Dishonest practices are rooted deep in the competition. The fiercer competition is, the more cases of cheating in business setting occur to face the new requirements. One of the recent surveys indicates that one-fourth of employees, clients, or companies` leaders are asked to engage in cheating while 41% of them have carried out the act (Ferrell & Hirt, 2015). Every company must obey the laws aimed at not causing harm to customers, competitors, employees, or society in general. However, beyond these regulations, there is a strong necessity to compete to become the leader in the industry. Although many laws and rules have been passed to make monopolistic practices and activities illegal, companies still gain control over the market by engaging in the questionable practices that harm effective competition.

The increased number of cheating practices in business is associated with many social factors. Today, many leaders bear no accountability for their immoral or ineffective decisions. They do not exhibit an adequate level of integrity, saying that honesty makes them more vulnerable, allowing their rivals to take advantage of them. Cheating has become a norm and people no longer feel responsible for the consequences of their performance. Indeed, every worker has their best interests at heart. To survive, the companies are involved in cheating more often today than they used to be a couple of decades ago.

Cheating and competition have become the interrelated notions without which business is almost unimaginable.
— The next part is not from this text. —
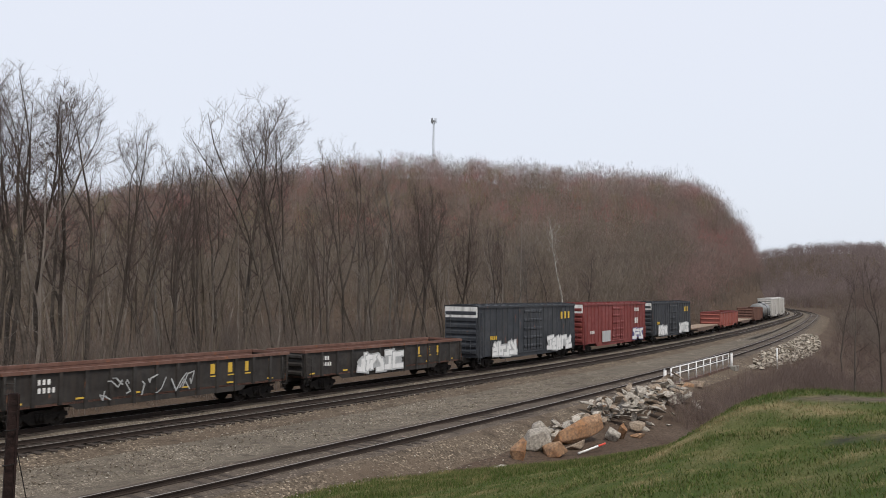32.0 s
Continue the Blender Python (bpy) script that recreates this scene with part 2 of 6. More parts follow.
def line_coords(x, y):
    """s and off of places in the plan, by the nearest point of the line."""
    x, y = np.asarray(x, float).ravel(), np.asarray(y, float).ravel()
    s_out, o_out = np.empty(len(x)), np.empty(len(x))
    cs, cx, cy, cp = LINE_S[::8], LINE_X[::8], LINE_Y[::8], LINE_PSI[::8]
    for a in range(0, len(x), 20000):
        xx, yy = x[a:a + 20000, None], y[a:a + 20000, None]
        i = np.argmin((xx - cx) ** 2 + (yy - cy) ** 2, axis=1)
        dx, dy = xx[:, 0] - cx[i], yy[:, 0] - cy[i]
        s_out[a:a + 20000] = cs[i] + dx * np.sin(cp[i]) + dy * np.cos(cp[i])
        o_out[a:a + 20000] = dx * np.cos(cp[i]) - dy * np.sin(cp[i])
    return s_out, o_out


def near_off(s):
    """The near track's distance from the far one."""
    return 14.12 - 2.29 * np.clip(s, -150, 420) / 100


def smooth01(a, b, x):
    t = np.clip((x - a) / (b - a), 0, 1)
    return t * t * (3 - 2 * t)


def waves(x, y, size, seed):
    """Soft uneven relief from a few sines."""
    r = np.random.RandomState(seed)
    z = 0
    for k in range(5):
        a, p, f = r.uniform(0, 6.28), r.uniform(0, 6.28), (1 + 0.6 * k) * 6.28 / size
        z = z + np.sin((x * np.cos(a) + y * np.sin(a)) * f + p) / (1 + 0.7 * k)
    return z / 2.2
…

The problem is that the roots of the cheating practices used by companies come from cheating practices used by students to attain their educational goals. A habit of cheating appears during schooling when a child does not feel responsibility for plagiarizing or using other tricks to compete. This tendency is brought further into the adulthood, where these people use cheating to take advantage of others. Since they did not bear personal responsibility for their actions at college, the would not bear it when performing at the workplace. When such students are asked of cheating, some of them admit lying for their own purpose. They derive maximum benefit from these practices and avoid punishment. More than a half of such students explains that cheating is a norm which complies with the ethical standards of contemporary generations. So, the modern environment cannot expect companies not to cheat of they consider dishonesty a common practice.
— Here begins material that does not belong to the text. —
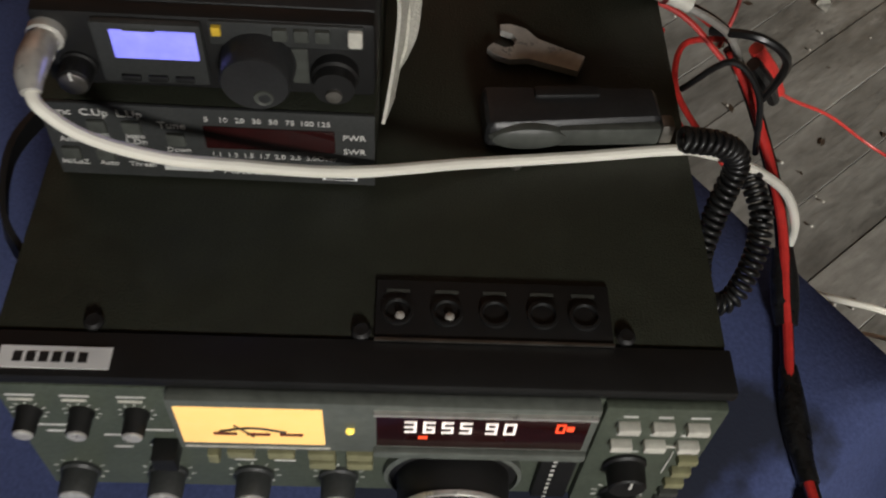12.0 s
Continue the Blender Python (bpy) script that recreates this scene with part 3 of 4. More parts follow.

Evidently, the society undergoes a tremendous change in people`s way of thinking and performance. Profit has become a primary objective intruded by the culture. Honesty and integrity are no longer valuable assets in every sphere of people`s lives. If dishonesty and cheating start early in the childhood and is not punished, these people will always be looking for doubtful ways to pursue their goals. Setting up their own companies, they will create an organizational culture based on cheating and dishonesty. Integrity today is treated as weakness and the leaders try to avoid it in order to stay safe.

Fierce competition becomes even fiercer due to people`s assumption to there is no existence without cheating. This notion has become an integral part of the everyday performance and then affected the business settings. Later-on, core business principles were transparency and honesty. This shift in moods is associated with the increasing number of companies that strive to be the leaders of their industries. Such companies perform without thinking carefully about the means and tools they use to achieve their organizational goals. Their leaders behave so because there is a dominating view that every subject of business environment relies on similar practices, sacrificing the interests of employees, customers, and the society.
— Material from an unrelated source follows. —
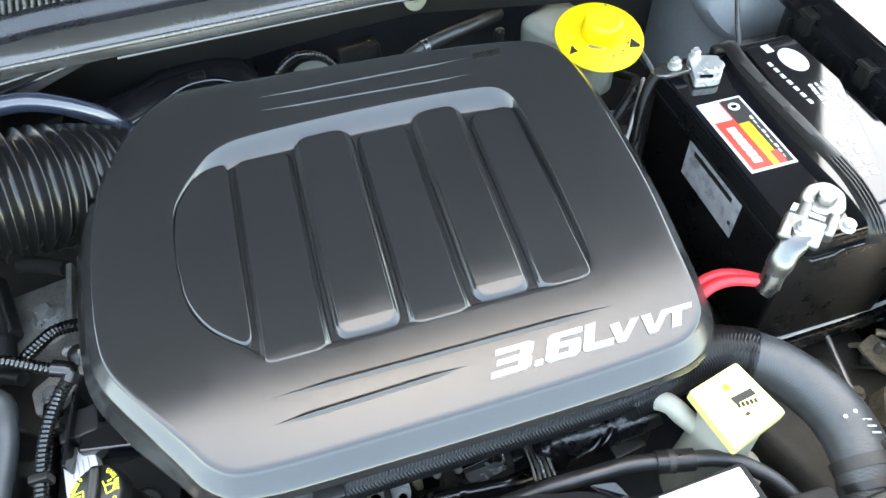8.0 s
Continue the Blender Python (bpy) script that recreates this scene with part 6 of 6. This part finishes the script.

Joining the market, new companies are forced to cheat in order to survive and gain profit. Otherwise, they will be unable to operate at a loss, making bankruptcy inevitable. Lack of personal responsibility since the early childhood and a tremendous shift in business ethics explains why companies cheat to go ahead.

    References
  • Ferrell, O. & Hirt, G. (2015). Business Ethics and Social Responsibility. In Ferrell, O. & Hirt G. Business. McGraw-Hill Education, New York.